3. Back Through Time and Space to the Cosmic Background

Introduction:
In 1948, a physicist named George Gamow was investigating possible origins of the elements assuming a big bang model. He reasoned that very soon after the big bang, when the universe was small enough, it would be hot and dense enough for elementary particles to fuse into larger nuclei. He then realized that when the hot and dense early universe expanded sufficiently, atoms would form and the remaining photons would fly freely through the expanding universe. Gamow hypothesized that this would result in a highly redshifted microwave "echo" that should be detectable in any direction. Gamow's work went unrecognized at the time, but in 1964, Arno Penzias and Robert Wilson, two engineers from Bell Labs, detected a background hiss in every direction with a large antenna they was building as part of the brand-new satellite communications industry. The "hiss" turned out to be Gamow's "echo" of the big bang. The "Echo," now commonly called the Cosmic Microwave Background (CMB), has been intensively studied since 1948 as the earliest source of information about the origin of the universe, and the origin of galaxies. In this Doing Science, you will gather images that show the universe from the present back to its beginnings and explore its connection to the modern structure of the universe.


Directions:
Collect the following images:

  1. Color Image of the Universe today: http://antwrp.gsfc.nasa.gov/apod/ap010202.html Follow the links to get the best resolution image possible. (This and subsequent images are all in the Mollweide projection, a useful way to present data from a sphere, like the sky or the surface of Earth onto a flat surface.)
  2. Three images from the 2MASS survey at the University of Massachusetts: http://pegasus.phast.umass.edu/. Click on IPAC Image Gallery: The Infrared Milky Way, the Infrared Universe, and the Galaxies of the Infrared Sky. These images show the Milky Way in infrared, and thousands of galaxies beyond. The third image of the set is color coded to show galaxies at increasing distance, and thus farther back in time to the big bang. Follow the Full size Image links to get the largest version you can comfortably download to your computer.
  3. The CMB Background from the WMAP mission: http://wmap.gsfc.nasa.gov/. Click on Outreach/Media and download The Microwave Sky. Choose the largest version you can download.


Your Report:
Open the five images in ImageJ or similar program that you can use to resize each of the images to the same dimensions. Overlay the images in the order above and create a movie that takes the viewer from the present to the distant past. Provide an explanation of how each image fits into the history of the Universe. Maps an images that will help you tell your story are:

Time Line of the Universe at http://wmap.gsfc.nasa.gov/m_mm.html

Microwave Sky Overlay at; http://lambda.gsfc.nasa.gov/product/map/current/m_images.cfm and

The CMB Spectrum at: http://lambda.gsfc.nasa.gov/product/cobe/firas_image.cfm and

Slide 29 at http://lambda.gsfc.nasa.gov/product/cobe/slide_captions.cfm.

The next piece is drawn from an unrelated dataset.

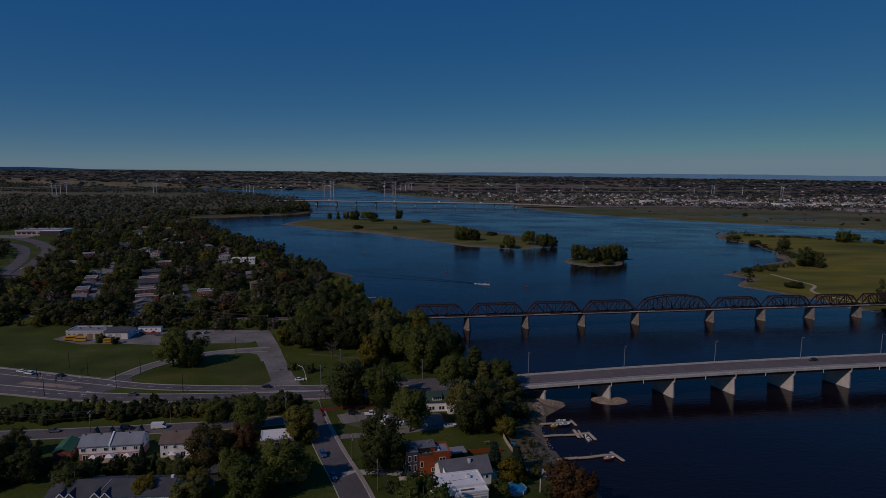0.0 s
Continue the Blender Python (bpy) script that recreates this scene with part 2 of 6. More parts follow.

Compare the distribution of the galaxies in Galaxies of the Infrared Sky with The Microwave Sky image. How does the distribution of the fluctuations in the microwave background compare with the distribution of galaxies?

Measurements indicate that the redshift of the CMB is z = 1089. What was the size and density of the universe at that time? About how long after the Big Bang did the CMB form?

Compile your report and present it to your class in the form of a PowerPoint presentation.